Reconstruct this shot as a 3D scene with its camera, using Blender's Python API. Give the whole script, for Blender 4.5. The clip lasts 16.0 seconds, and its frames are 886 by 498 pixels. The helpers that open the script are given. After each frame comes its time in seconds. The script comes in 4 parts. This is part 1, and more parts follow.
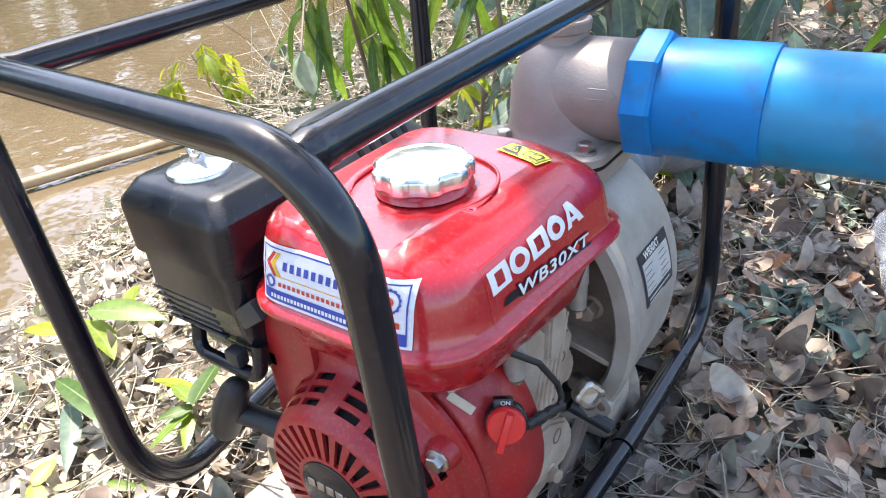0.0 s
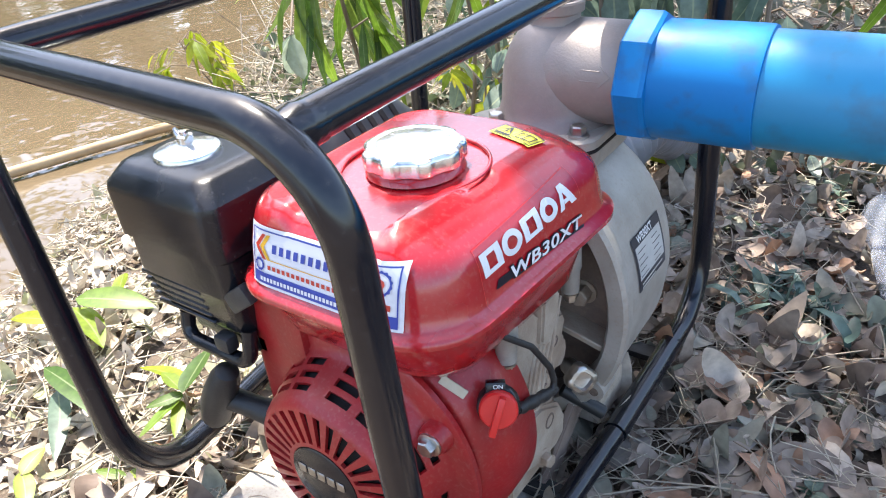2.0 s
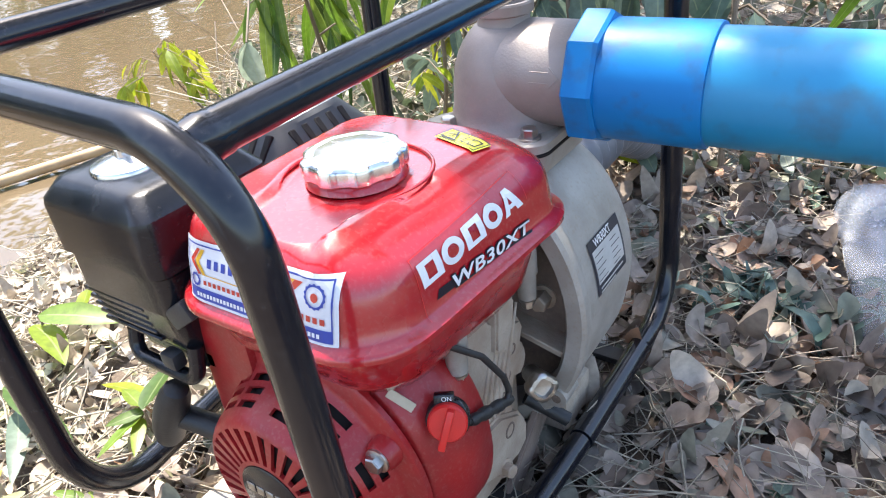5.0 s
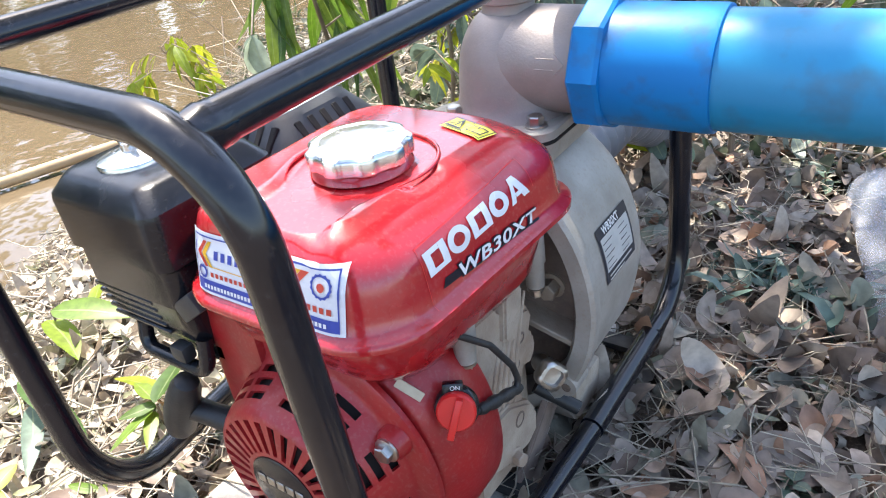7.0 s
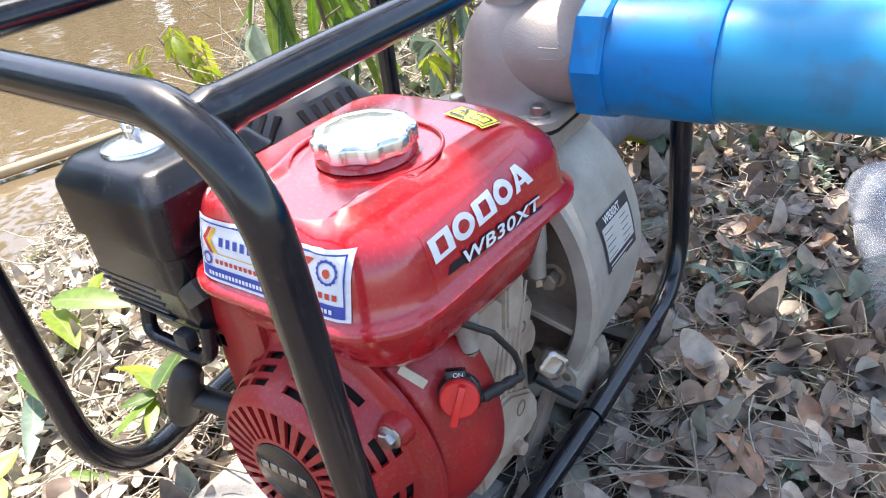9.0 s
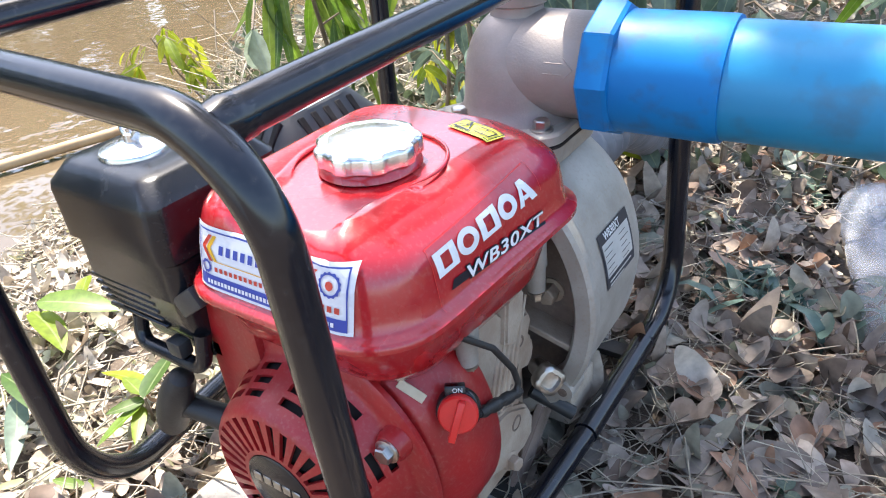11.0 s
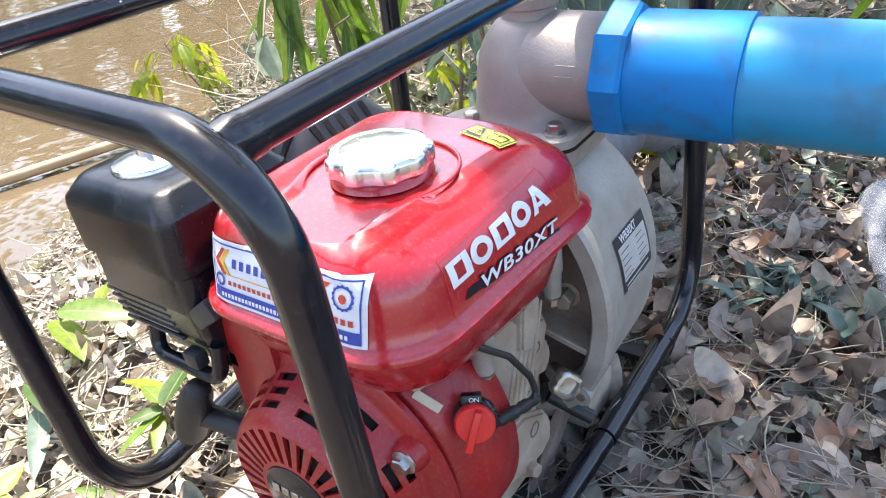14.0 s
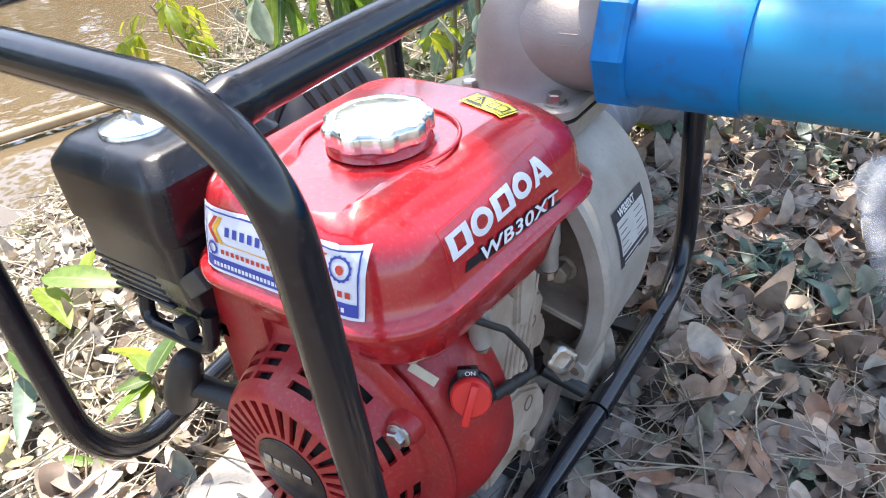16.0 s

- **Set problem**: Return all of the data exactly as written, and drop the pictures.

- **Exercise output**:
Reconstruct this shot as a 3D scene with its camera, using Blender's Python API. Give the whole script, for Blender 4.5. The clip lasts 16.0 seconds, and its frames are 886 by 498 pixels. The helpers that open the script are given. After each frame comes its time in seconds. The script comes in 4 parts. This is part 1, and more parts follow.
0.0 s
2.0 s
5.0 s
7.0 s
9.0 s
11.0 s
14.0 s
16.0 s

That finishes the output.